The typical nature of a P3 investment—steady long-term returns—is particularly attractive at a time when much of the market is feeling the effects of a credit crunch.
"They have long-term liabilities and they know eventually people are going to retire and start drawing on the funds so they have a much longer-term investment horizon than a traditional private equity fund that might be looking for a five-year turnaround," says Krista Hill. She notes that the asset at issues is often an essential service, which means that investors have a "hedge against economic downturn."
The Ontario government seems to be moving in the P3 direction with initiatives like Infrastructure Ontario, a Crown corporation created two years ago. It developed an Alternative Financing and Procurement (AFP) process to encourage P3 arrangements and give confidence to the private and public sectors that the best prices and best people for the jobs are being sought and obtained.
Value-for-money reports offer insight into the government's goals on any given project. Risks once associated with construction bids (e.g., escalating building costs) have been transferred to the private sector's shoulders. Additionally, independent oversight of the AFP process (complete with the release of a fairness report at its conclusion) is offers solace to the public at large.
This strategic move protects all parties, notes Krista: minimized risks for the government in how the job is done, simple procedures for the private sector and accountability for the public. In controversial areas, (e.g., medical care, nuclear power plants and water management), winning public acceptance may depend on demonstrating that infrastructure issues can be kept at an arm's length from the delivery of important services.
Under Infrastructure Ontario guidelines, all AFPs are guided by five key principles that include transparency, public ownership and control of core public assets, such as hospitals guaranteeing that private entities won't come into contact with patient care.
Krista saw similar precautions taken in 2001 when she helped negotiate the lease of the Bruce Nuclear Power Plant to a private firm; Ontario Power Generation leased the plant to the private operator, but it will eventually get the plant back and be responsible for decommissioning it. "I think there's been widespread acceptance of that model," says Krista. "I think in every case you need to analyze what is the concern that the government and the public sector might have about private investment, and try to deal with it either contractually or structurally."
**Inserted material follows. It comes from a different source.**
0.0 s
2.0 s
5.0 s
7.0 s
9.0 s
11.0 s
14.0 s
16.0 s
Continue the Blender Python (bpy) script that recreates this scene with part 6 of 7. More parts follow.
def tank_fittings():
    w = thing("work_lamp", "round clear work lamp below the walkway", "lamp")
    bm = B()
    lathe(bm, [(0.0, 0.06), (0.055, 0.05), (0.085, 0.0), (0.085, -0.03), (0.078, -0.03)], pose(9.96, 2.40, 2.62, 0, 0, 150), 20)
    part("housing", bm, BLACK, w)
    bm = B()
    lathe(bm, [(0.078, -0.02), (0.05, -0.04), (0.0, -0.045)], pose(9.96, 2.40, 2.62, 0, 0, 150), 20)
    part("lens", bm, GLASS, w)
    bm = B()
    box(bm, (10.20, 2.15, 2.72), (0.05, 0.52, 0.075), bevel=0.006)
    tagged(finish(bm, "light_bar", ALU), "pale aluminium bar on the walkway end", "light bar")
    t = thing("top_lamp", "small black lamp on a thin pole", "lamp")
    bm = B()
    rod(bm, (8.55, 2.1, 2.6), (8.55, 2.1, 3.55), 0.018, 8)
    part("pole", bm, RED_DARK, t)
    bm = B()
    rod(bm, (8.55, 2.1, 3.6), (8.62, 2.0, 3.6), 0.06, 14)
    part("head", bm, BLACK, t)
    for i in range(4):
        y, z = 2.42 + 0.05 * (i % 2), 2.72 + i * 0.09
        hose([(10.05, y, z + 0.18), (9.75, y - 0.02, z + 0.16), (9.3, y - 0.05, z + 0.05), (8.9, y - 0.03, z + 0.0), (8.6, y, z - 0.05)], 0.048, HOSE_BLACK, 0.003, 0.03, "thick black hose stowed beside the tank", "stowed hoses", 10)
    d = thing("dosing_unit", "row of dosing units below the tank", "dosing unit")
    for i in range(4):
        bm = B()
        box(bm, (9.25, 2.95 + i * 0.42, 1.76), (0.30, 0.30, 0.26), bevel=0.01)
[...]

Had the Walkerton, Ontario E. coli disaster happened in the hands of a private operator, notes Krista, the public outcry would have been felt throughout the industry. Similarly, when things go well, everyone benefits. "As we get more and more examples of public private partnerships that are working well, I think the public will get even more comfortable with it. The dire need of cash injection into the infrastructure—not just in Canada, but really worldwide—is a growing phenomenon and will really just keep growing. In order to keep our economies chugging along, we really need to invest in our infrastructure."